El vallenato sí era lo máximo porque era la música del final de la fiesta y en la que nuestro parejo, al ritmo de “Llegó la hora de partir sin medir distancias” de Diomedes Díaz, tenía licencia para amacizarnos y rozar cachete con cachete. Nosotras, mientras tanto, en silencio le pedíamos a Dios que este hombre nos dedicara esa canción. Igual si no lo hacía, era como si lo hubiera hecho porque cada vez que la escuchábamos en otro escenario, gritábamos “¡ayyyy! esa es nuestra canción”.

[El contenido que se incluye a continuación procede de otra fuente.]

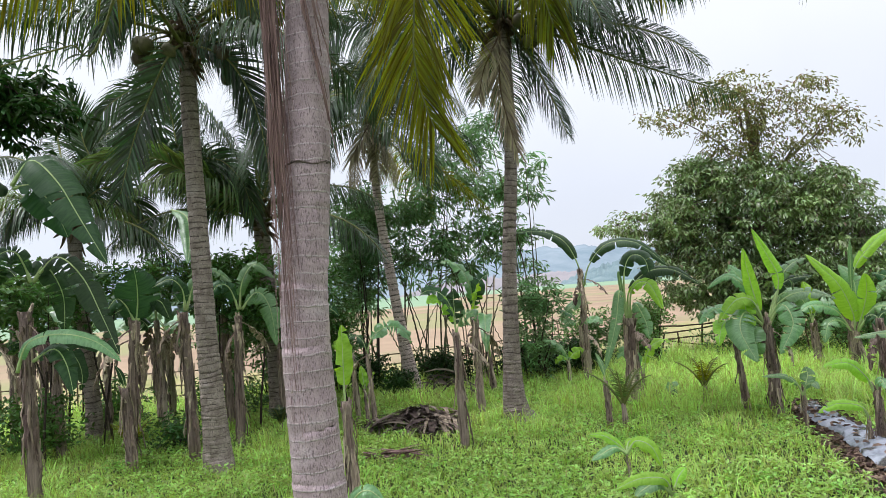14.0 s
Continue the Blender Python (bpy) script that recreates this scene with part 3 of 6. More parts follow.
def crown(n, length, seed, low=-45, high=78, skip=(), old=0.0, droop=75):
    """Fronds all round: young ones stand up, old ones hang."""
    r = random.Random(seed)
    out = []
    for k in range(n):
        turn = (k * 137.5 + r.uniform(-15, 15)) % 360
        u = k / (n - 1)
        rise = round(high + (low - high) * u ** 0.85 + r.uniform(-4, 4), 0)
        if any(a <= turn <= b_ for a, b_ in skip):
            continue
        out.append((turn, rise, round(droop + 25 * math.sin(3 * u) + r.uniform(-8, 8)), round(length * r.uniform(0.9, 1.08), 1),
                    "frond_old" if r.random() < old else "frond"))
    return out

def hung_frond(palm, line, leaf, mat, angle, sag, gap, width, bare):
    """A frond along a given line: a tapering rib, and leaflets in two rows that leave it at an angle and hang by their weight."""
    pts = [Vector(p) - palm.location for p in line]
    path = []
    for i in range(len(pts) - 1):
        a, b, c, d = pts[max(i - 1, 0)], pts[i], pts[i + 1], pts[min(i + 2, len(pts) - 1)]
        for k in range(6):
            u = k / 6
            path.append(0.5 * ((2 * b) + (c - a) * u + (2 * a - 5 * b + 4 * c - d) * u * u + (3 * b - a - 3 * c + d) * u ** 3))
    path.append(pts[-1])
    run = [0.0]
    for a, b in zip(path, path[1:]):
        run.append(run[-1] + (b - a).length)
    total = run[-1]
    mb, rib = Build(), Build()
    rib.tube(path, [0.016 * (1 - 0.85 * s / total) + 0.0025 for s in run], 6, 0)
    mid = Vector(line[len(line) // 2])
    face = Vector((-mid.x, -mid.y, 0)).normalized()
    s = bare * total
    while s < total:
        i = max(k for k in range(len(run) - 1) if run[k] <= s)
        q = path[i].lerp(path[i + 1], (s - run[i]) / max(1e-6, run[i + 1] - run[i]))
        fwd = (path[min(i + 2, len(path) - 1)] - path[max(i - 1, 0)]).normalized()
        side = fwd.cross(face).normalized()
        t = (s / total - bare) / (1 - bare)
        prof = min(1.0, 0.55 + 1.8 * t) * (1 - 0.45 * max(0.0, t - 0.55) / 0.45)
        for k in (-1, 1):
            if random.random() < 0.04:
                continue
            a = radians(angle * (1 - 0.45 * t) + random.uniform(-5, 5))
            out = fwd * math.cos(a) + side * k * math.sin(a) + face * random.uniform(-0.05, 0.3)
            ln = leaf * prof * random.uniform(0.85, 1.1)
            w = 0.5 * width * random.uniform(0.8, 1.15) * (0.6 + 0.4 * prof)
            wide = out.cross(face).normalized() + face * random.uniform(-0.6, 0.6)
            c, vs = q.copy(), []
            for m in range(5):
                ww = w * (0.55, 1.0, 0.9, 0.55, 0.06)[m]
                vs += [c - wide * ww, c + wide * ww]
                c = c + (out + Vector((0, 0, -1)) * sag * (0.1 + 0.3 * m)).normalized() * ln / 4
            mb.add(vs, [(2 * m, 2 * m + 1, 2 * m + 3, 2 * m + 2) for m in range(4)], 0)
        s += gap * random.uniform(0.8, 1.2)
    dry = mat == "frond_dry"
    f = part("frond", mb.mesh("frond", [M[mat]], False), palm,
         {"frond_dry": "withered straw-coloured frond hanging down", "frond_old": "olive-yellow hanging frond"}.get(mat, "drooping green frond"))
    part("rib", rib.mesh("rib", [M["fibre"] if dry else M["rachis"]]), f)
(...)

Aunque yo no tuve fiesta de 15, sí tuve que bailar el vals en una que otra fiesta y, al respecto, prefiero no referirme, ni tampoco recordarlo. Lo que más me gustó bailar fue “que qué que qué Ricarena”, me encantaba, era el ritmo perfecto que se ajustaba a mis capacidades bailarinísticas.
Pero donde se puso a prueba mi coordinación fue en “el meneíto, el meneíto…ahí, ahí” y pude constatar que tenía un grave problema en mis hemisferios cerebrales porque cuando todo el mundo iba a la derecha, yo iba hacia la izquierda. Lo peor eran los golpes que les pegaba a mis compañeros de rumba por ir, literalmente, en contravía.
Gracias a Déxter y a Nerú mi vida dio un giro de 180 grados. Ellos dos son los artífices de lo que yo soy en el baile. Gracias a ellos, aprendí y al ritmo de la canción “moviendo la cadera, moviendo la cadera, a la derech, a la izquier”, lo logré. Ellos hicieron el milagro y, desde entonces, comprendí cuál era la diferencia entre izquierda y derecha, adelante y atrás, y pasé de hacerme en la última fila, donde me miraban mal porque les pegaba a todas las vecinas del gym, a la fila de adelante, justo detrás de ellos.
Por falta de espacio no podré referirme a otros bailes como Lambada, Macarena, Aserejé, champeta, capoeira y reggaeton. Pero sí puedo concluir que lo bueno de ahora es que ninguna mujer corre el riesgo de “comer pavo”, salvo que sea Navidad. Lástima que no me tocó esa época porque me habría evitado unos cuantos dolores de cabeza, no sólo a mí, sino a mis parejos.